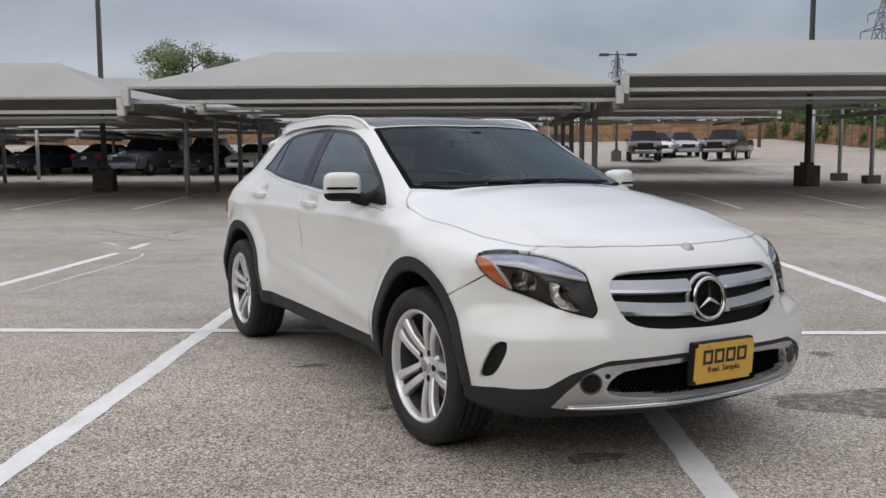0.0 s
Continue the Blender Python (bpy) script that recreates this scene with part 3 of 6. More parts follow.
def build_far_side():
    """Wheel stops, chain-link fence, low stained wall and plank fence along the end of the lot."""
    rng = random.Random(12)
    for k in range(19):
        c = -16.2 + 2.6 * k
        bm = bmesh.new()
        add_box(bm, 0.17, 2.2, 0.15, None, 0.035)
        for v in bm.verts:
            if v.co.z > 0.1 and abs(v.co.y) > 0.9:
                v.co.y *= 0.9
        thing("wheel_stop", "weathered precast concrete wheel stop before the fence", "wheel stop",
              LOT @ pose(30.6 + rng.uniform(-0.08, 0.08), c, float(rise(30.6, c)), 0, 0, rng.uniform(-1.5, 1.5)), "wheel stops", data=from_bm("wheel_stop", bm, M_CONCRETE))
    # chain-link fence
    c0, c1, a = -17.2, 34.0, 31.5
    link = thing("chain_link_fence", "galvanised chain-link fence with a top rail", "fence", LOT, kind="structure")
    n = int((c1 - c0) / 3.1)
    for i in range(n + 1):
        c = c0 + (c1 - c0) * i / n
        z = float(rise(a, c))
        part("post", put_mesh("post", *tube([(a, c, z - 0.1), (a, c, z + 1.55)], 0.03, 8), M_GALV, True), None, link)
    pts = [(a, c0 + (c1 - c0) * i / 40, float(rise(a, c0 + (c1 - c0) * i / 40)) + 1.5) for i in range(41)]
    part("top_rail", put_mesh("top_rail", *tube(pts, 0.021, 6), M_GALV, True), None, link)
    V, F = [], []
    step = 0.12
    m = int((c1 - c0) / step)
    for d in (1, -1):
        for i in range(-12, m + 12):
            p, q = c0 + i * step, c0 + i * step + d * 1.42
            lo, hi = max(min(p, q), c0), min(max(p, q), c1)
            if hi - lo < 0.05:
                continue
            z = lambda c: float(rise(a, c)) + 0.05 + (c - p) / (q - p) * 1.42
            v, f = tube([(a, lo, z(lo)), (a, hi, z(hi))], 0.0028, 3, False)
            o = len(V)
            V += v
            F += [tuple(k + o for k in g) for g in f]
    net = part("wire_mesh", put_mesh("wire_mesh", V, F, M_GALV), None, link)
    net["kind"] = "stuff"
    # the low wall
    V, F = [], []
    cs = np.linspace(-18.5, 33.5, 66)
    for c in cs:
        z = float(rise(32.6, c))
        h = 0.74 - 0.5 * max(0.0, (c - 22) / 11.5)
        V += [(32.6, c, z - 0.2), (32.6, c, z + h), (32.85, c, z + h), (32.85, c, z - 0.2)]
    for i in range(len(cs) - 1):
        for j in range(4):
            F.append((4 * i + j, 4 * i + (j + 1) % 4, 4 * i + 4 + (j + 1) % 4, 4 * i + 4 + j))
    F += [(0, 1, 2, 3), tuple(4 * len(cs) - 4 + j for j in range(4))]
    thing("retaining_wall", "low concrete wall streaked with dark damp stains", "wall", LOT, kind="structure", data=put_mesh("retaining_wall", V, F, M_OLDWALL))
    # plank fence above and beyond it
    fence = thing("far_wooden_fence", "long reddish-brown plank fence stepping up the slope", "fence", LOT, kind="structure")
    V, F = [], []
    board_of = {}
    for k in range(86):
        c = -18.4 + 1.5 * k
        on = c < 30
        z0 = float(rise(33.8, c)) + (0.72 if on else 0.02)
        if not on:
            z0 = float(rise(33.8, c))
        h, z = (1.62 if on else 1.75) + rng.uniform(-0.05, 0.05), z0
        while z < z0 + h:
            b = rng.uniform(0.14, 0.2)
            at = pose(33.8 + rng.uniform(-0.008, 0.008), c + 0.75, z, 0, rng.uniform(-1.5, 1.5), 0)
            if c < 21:
                b = (0.145, 0.16, 0.175, 0.19)[int((b - 0.14) / 0.0151)]
                if b not in board_of:
                    bm = box_bm(0.022, 1.47, b)
                    board_of[b] = bpy.data.meshes.new("board")
                    bm.to_mesh(board_of[b])
                    bm.free()
                    board_of[b].materials.append(M_BOARD_MID)
                part("board", board_of[b], None, fence, at=at)
                z += b + 0.004
                continue
            bm = box_bm(0.022, 1.47, b, at)
            o = len(V)
            V += [v.co.copy() for v in bm.verts]
            bm.verts.index_update()
            F += [tuple(v.index + o for v in f.verts) for f in bm.faces]
            bm.free()
            z += b + 0.004
        bm = box_bm(0.09, 0.09, h + rng.uniform(0.18, 0.4), pose(33.76, c, z0 - 0.05))
        part("post", bm, M_POST, fence)
    s = part("boards", put_mesh("boards", V, F, M_BOARD_FAR), None, fence)
    s["kind"] = "stuff"

    # the same fence turns along the top of the slope
    back = thing("far_wooden_fence", "long brown plank fence at the far end of the lot", "fence", LOT, kind="structure")
    V, F = [], []
    for k in range(60):
        a = 33.0 - 2.0 * k
        z0 = float(rise(a, 90)) - 0.05
        part("post", box_bm(0.10, 0.10, 2.1, pose(a, 89.9, z0)), M_POST, back)
        for q in range(9):
            bm = box_bm(1.98, 0.022, 0.19, pose(a - 1.0, 90 + rng.uniform(-0.01, 0.01), z0 + 0.02 + 0.195 * q, rng.uniform(-1.5, 1.5), 0, 0))
            bm.verts.index_update()
            o = len(V)
            V += [v.co.copy() for v in bm.verts]
            F += [tuple(v.index + o for v in f.verts) for f in bm.faces]
            bm.free()
    part("boards", put_mesh("boards", V, F, M_BOARD_FAR), None, back)["kind"] = "stuff"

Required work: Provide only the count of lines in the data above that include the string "with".

Solution to this problem: 3